Die USA sitzen also in der Klemme. Es ist also gut, dass John Mearsheimer Teile davon versteht, aber er versteht nicht den Kern der Sache. Nachdem die USA die "Gegenoffensive" der Ukraine strategisch und operativ "geplant" hatten, stellte sich die Frage nach der Kompetenz des US-Militärapparats und wurde beantwortet: Er ist inkompetent! Es wird ein oder zwei Generationen dauern, bis selbst diejenigen, die sich derzeit in der Grundausbildung an den US-Service-Akademien befinden, gelernt haben, richtig und im Rahmen der realen militärischen und industriellen Fähigkeiten der USA zu denken.

Diese reale Fähigkeit hat nichts mehr mit den glücklichen Jahren der USA nach dem Zweiten Weltkrieg und danach gemein, und sie wird auch nicht wiederkommen. Russland wird nicht zulassen, dass die USA den Krieg in Europa entfesseln und gleichzeitig glauben, dass die USA diesen Krieg wieder hinter dem Ozean aussitzen können. Das funktioniert so nicht mehr, vor allem angesichts des Bautempos der russischen Marine, die U-Boote wie die 3M22 Zircon-Träger, die U-Boote der Yasen-Klasse und die Fregatten, die bereits mit Zircons ausgerüstet sind. Das sind Technologien, über die die USA einfach nicht verfügen und die USA sind auch nicht in der Lage, sie zu bekommen. China kann sich auf sie verlassen, und noch viel mehr auf Russland, falls die USA beschließen sollten, Selbstmord zu begehen, was die USA nicht können.

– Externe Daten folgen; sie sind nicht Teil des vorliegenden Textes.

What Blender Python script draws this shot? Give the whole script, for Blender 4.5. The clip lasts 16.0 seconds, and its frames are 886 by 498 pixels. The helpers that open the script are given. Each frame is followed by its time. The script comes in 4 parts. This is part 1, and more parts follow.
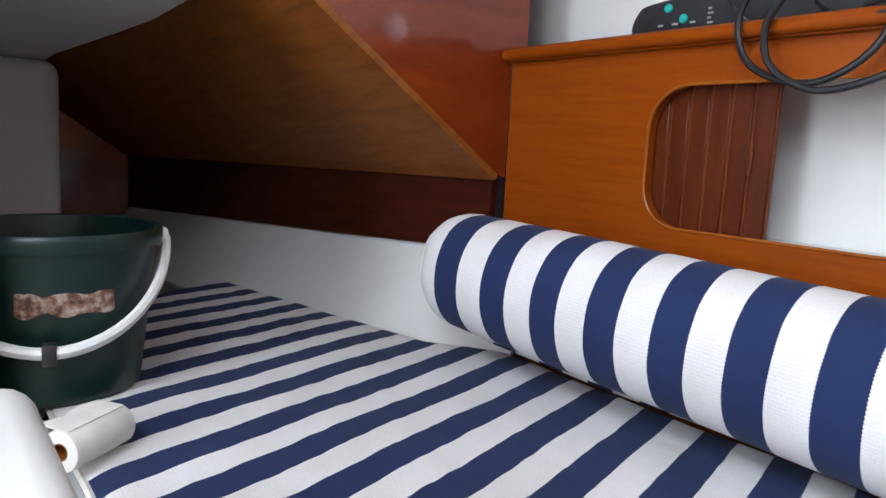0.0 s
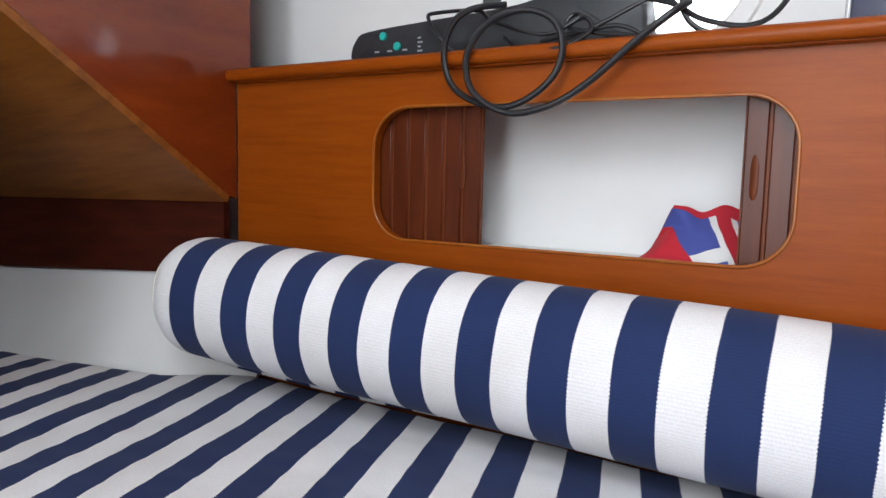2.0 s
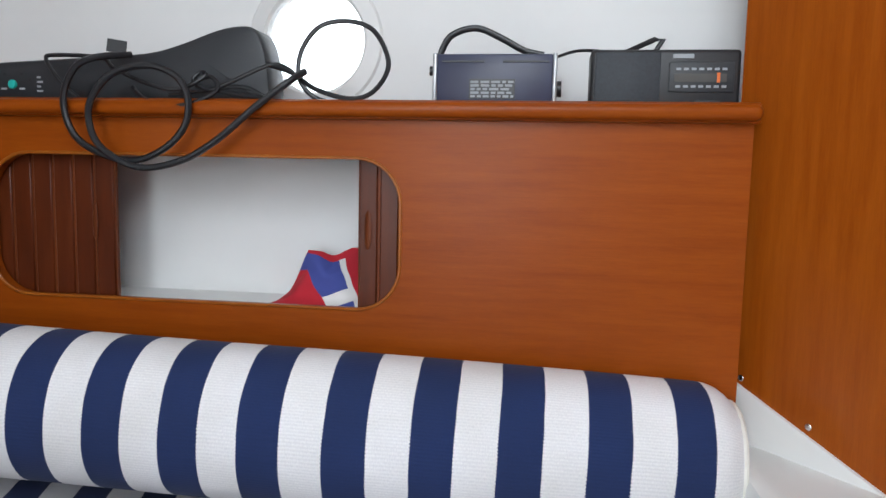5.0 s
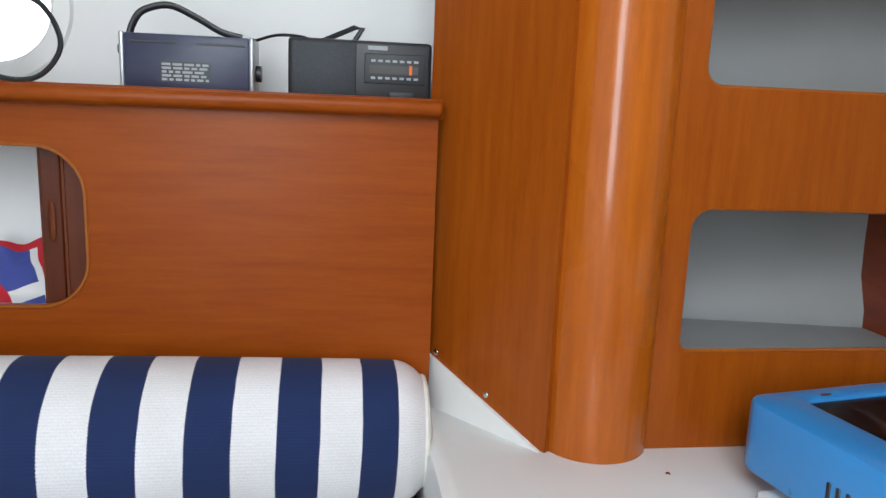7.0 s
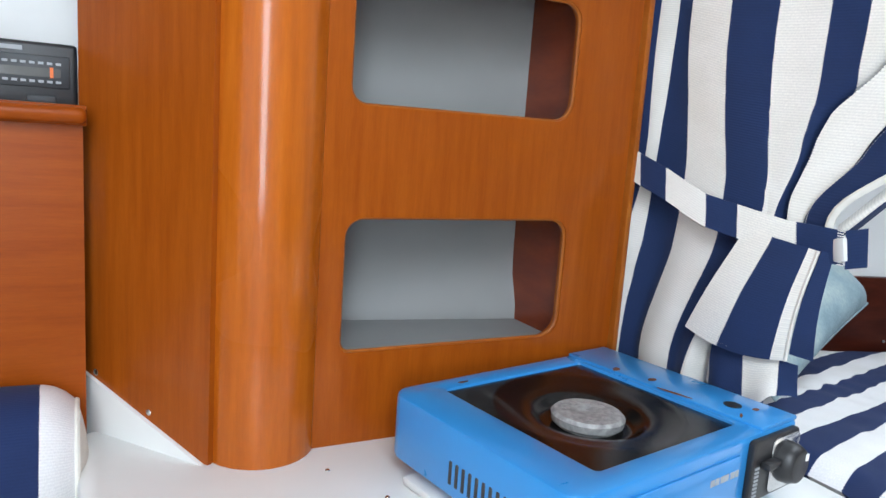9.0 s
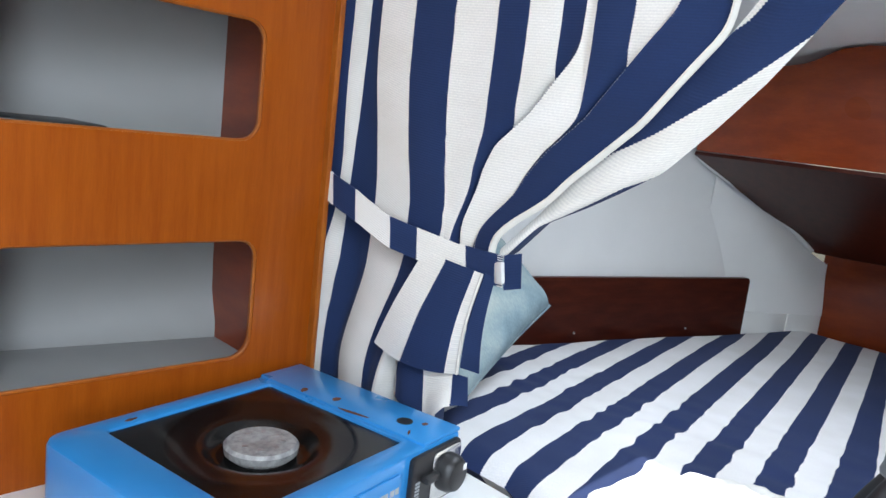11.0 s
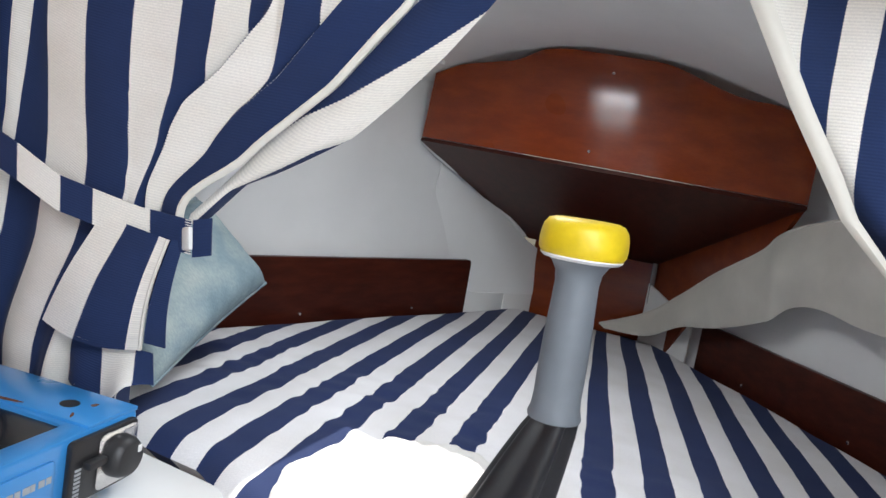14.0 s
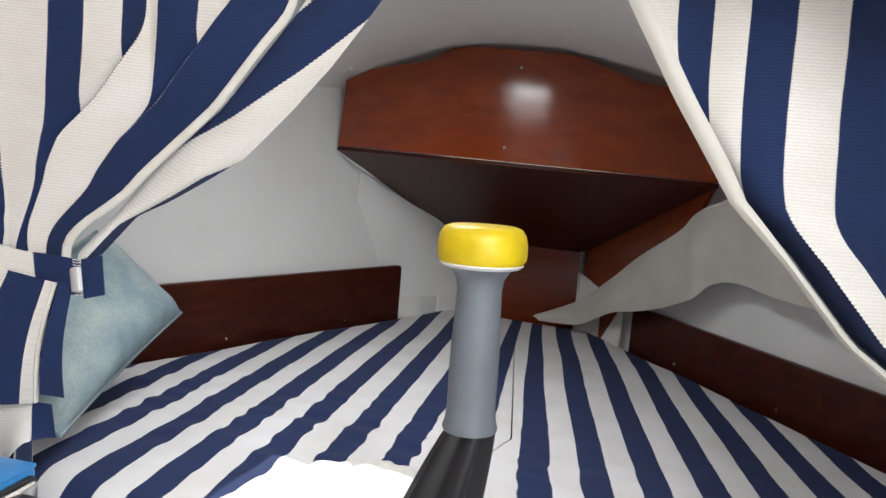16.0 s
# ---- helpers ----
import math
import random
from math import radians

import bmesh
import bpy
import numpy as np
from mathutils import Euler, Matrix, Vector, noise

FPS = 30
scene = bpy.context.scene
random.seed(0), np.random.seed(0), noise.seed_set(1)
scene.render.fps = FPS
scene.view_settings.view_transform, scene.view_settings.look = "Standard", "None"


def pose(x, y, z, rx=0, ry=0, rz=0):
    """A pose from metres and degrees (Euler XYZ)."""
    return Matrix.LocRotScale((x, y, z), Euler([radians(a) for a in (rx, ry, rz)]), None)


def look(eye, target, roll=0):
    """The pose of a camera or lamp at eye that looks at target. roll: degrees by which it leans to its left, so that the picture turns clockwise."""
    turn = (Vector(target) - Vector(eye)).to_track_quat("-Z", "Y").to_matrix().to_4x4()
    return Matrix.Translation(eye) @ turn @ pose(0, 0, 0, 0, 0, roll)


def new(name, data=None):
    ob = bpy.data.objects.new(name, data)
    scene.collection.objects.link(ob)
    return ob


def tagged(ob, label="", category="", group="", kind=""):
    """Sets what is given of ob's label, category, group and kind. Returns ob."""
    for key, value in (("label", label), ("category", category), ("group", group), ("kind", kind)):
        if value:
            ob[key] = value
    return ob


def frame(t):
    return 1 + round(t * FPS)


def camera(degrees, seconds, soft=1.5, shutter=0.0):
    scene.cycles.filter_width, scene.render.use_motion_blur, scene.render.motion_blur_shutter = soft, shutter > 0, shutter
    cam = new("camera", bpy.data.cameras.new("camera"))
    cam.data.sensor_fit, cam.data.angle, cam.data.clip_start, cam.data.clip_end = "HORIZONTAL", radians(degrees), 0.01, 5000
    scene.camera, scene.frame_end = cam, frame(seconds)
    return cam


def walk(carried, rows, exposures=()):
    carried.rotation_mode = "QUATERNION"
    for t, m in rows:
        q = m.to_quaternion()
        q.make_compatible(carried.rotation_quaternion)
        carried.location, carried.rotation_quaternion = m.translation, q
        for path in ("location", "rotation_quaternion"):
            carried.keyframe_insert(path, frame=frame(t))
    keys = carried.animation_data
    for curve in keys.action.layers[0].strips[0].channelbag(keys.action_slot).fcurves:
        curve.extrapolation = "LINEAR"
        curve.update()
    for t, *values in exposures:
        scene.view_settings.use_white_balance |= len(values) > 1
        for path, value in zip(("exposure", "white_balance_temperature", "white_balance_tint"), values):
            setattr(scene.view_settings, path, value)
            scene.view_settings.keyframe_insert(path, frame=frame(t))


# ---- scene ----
cam = camera(64.2, 16.0)
PATH = [
    (0, (0.105, -0.034, 0.069), (-1.469, 1.167, -0.214), 3.0),
    (0.5, (0.112, -0.036, 0.074), (-1.368, 1.273, -0.231), 1.8),
    (1, (0.12, -0.046, 0.076), (-1.252, 1.381, -0.209), 0.6),
    (1.5, (0.122, -0.051, 0.083), (-1.109, 1.505, -0.168), 0.9),
    (2, (0.122, -0.055, 0.073), (-0.916, 1.641, -0.137), 1.3),
    (2.5, (0.132, -0.042, 0.093), (-0.675, 1.775, -0.128), -0.1),
    (3, (0.141, -0.047, 0.094), (-0.554, 1.817, -0.111), 0.9),
    (3.5, (0.151, -0.06, 0.097), (-0.359, 1.867, -0.066), 0.5),
    (4, (0.159, -0.073, 0.099), (-0.205, 1.889, -0.041), 1.0),
    (4.2, (0.165, -0.075, 0.104), (-0.165, 1.894, -0.02), 1.2),
    (6.3, (0.308, -0.07, 0.211), (0.267, 1.89, -0.183), 1.5),
    (6.5, (0.314, -0.072, 0.194), (0.377, 1.891, -0.182), 1.9),
    (7, (0.345, -0.08, 0.212), (0.617, 1.868, -0.149), 2.3),
    (7.5, (0.359, -0.089, 0.227), (0.833, 1.816, -0.155), 2.9),
    (8, (0.394, -0.091, 0.212), (1.053, 1.762, -0.153), 4.3),
    (8.5, (0.41, -0.106, 0.231), (1.213, 1.689, -0.133), 5.2),
    (8.7, (0.426, -0.117, 0.227), (1.273, 1.664, -0.106), 4.6),
    (10.8, (0.536, -0.188, 0.297), (1.882, 1.252, -0.043), 6.3),
    (11, (0.549, -0.19, 0.298), (1.96, 1.19, -0.023), 6.6),
    (11.5, (0.562, -0.205, 0.294), (2.143, 0.981, -0.011), 7.7),
    (12, (0.573, -0.22, 0.29), (2.207, 0.896, -0.004), 8.3),
    (12.5, (0.588, -0.243, 0.284), (2.271, 0.802, 0.01), 9.2),
    (13, (0.605, -0.265, 0.287), (2.324, 0.724, 0.027), 8.9),
    (13.5, (0.614, -0.265, 0.281), (2.391, 0.62, 0.036), 9.3),
    (14, (0.614, -0.25, 0.271), (2.412, 0.593, 0.03), 9.7),
    (14.5, (0.623, -0.25, 0.269), (2.442, 0.546, 0.036), 9.6),
    (15, (0.636, -0.254, 0.27), (2.476, 0.495, 0.037), 8.1),
    (15.5, (0.643, -0.265, 0.28), (2.478, 0.494, 0.049), 6.1),
    (16, (0.65, -0.279, 0.287), (2.512, 0.418, 0.067), 4.9),
]
walk(cam, [(t, look(eye, target, roll)) for t, eye, target, roll in PATH], [(0, 0.64, 6150, 10), (2.0, 0.46, 6350, 10), (4.0, 0.13, 6300, 9), (6.5, 0.17, 6200, 7), (7.2, 0.23, 6200, 6), (8.5, 0.52, 6050, 6), (11, 0.42, 5950, 7), (12.5, 0.38, 6150, 9), (14.5, 0.15, 6450, 10), (16, 0.14, 6700, 10)])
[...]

Es ist ein düsteres Bild der Korruption, der finanziellen und vor allem der intellektuellen Korruption innerhalb des militärischen und außenpolitischen Establishments der USA, und was John Mearsheimer nicht versteht   – es handelt sich nicht nur um irgendwelche Geräte, deren Nutzen die USA plötzlich erkannt haben. Nein, die ECHTE Erfahrung der militärischen Sonderoperation Russlands ist weit mehr als nur technologisch. Sie ist vor allem operativ und strategisch, was Russlands Generalstab zu einer gut geölten Maschine gemacht hat, die den Kriegsschauplatz in der Ukraine lediglich als Falle und Schrottplatz für die militärischen Kapazitäten der NATO nutzt. Denn Russland kämpft nicht gegen die Ukraine, sondern gegen die NATO. Und die NATO und die USA sind in Panik.

Letztlich ist Washington nicht in der Lage, eine Strategie zu entwickeln, denn es hat keine wirklichen Strategen, sondern nur Doktrinäre, die wieder einmal versagen werden, wenn es darum geht, die richtigen Schlüsse zu ziehen, denn dafür man müsste über einen geeigneten Werkzeugkasten verfügen. Den haben die USA nicht.

Viel Glück bei der "Eindämmung" Chinas!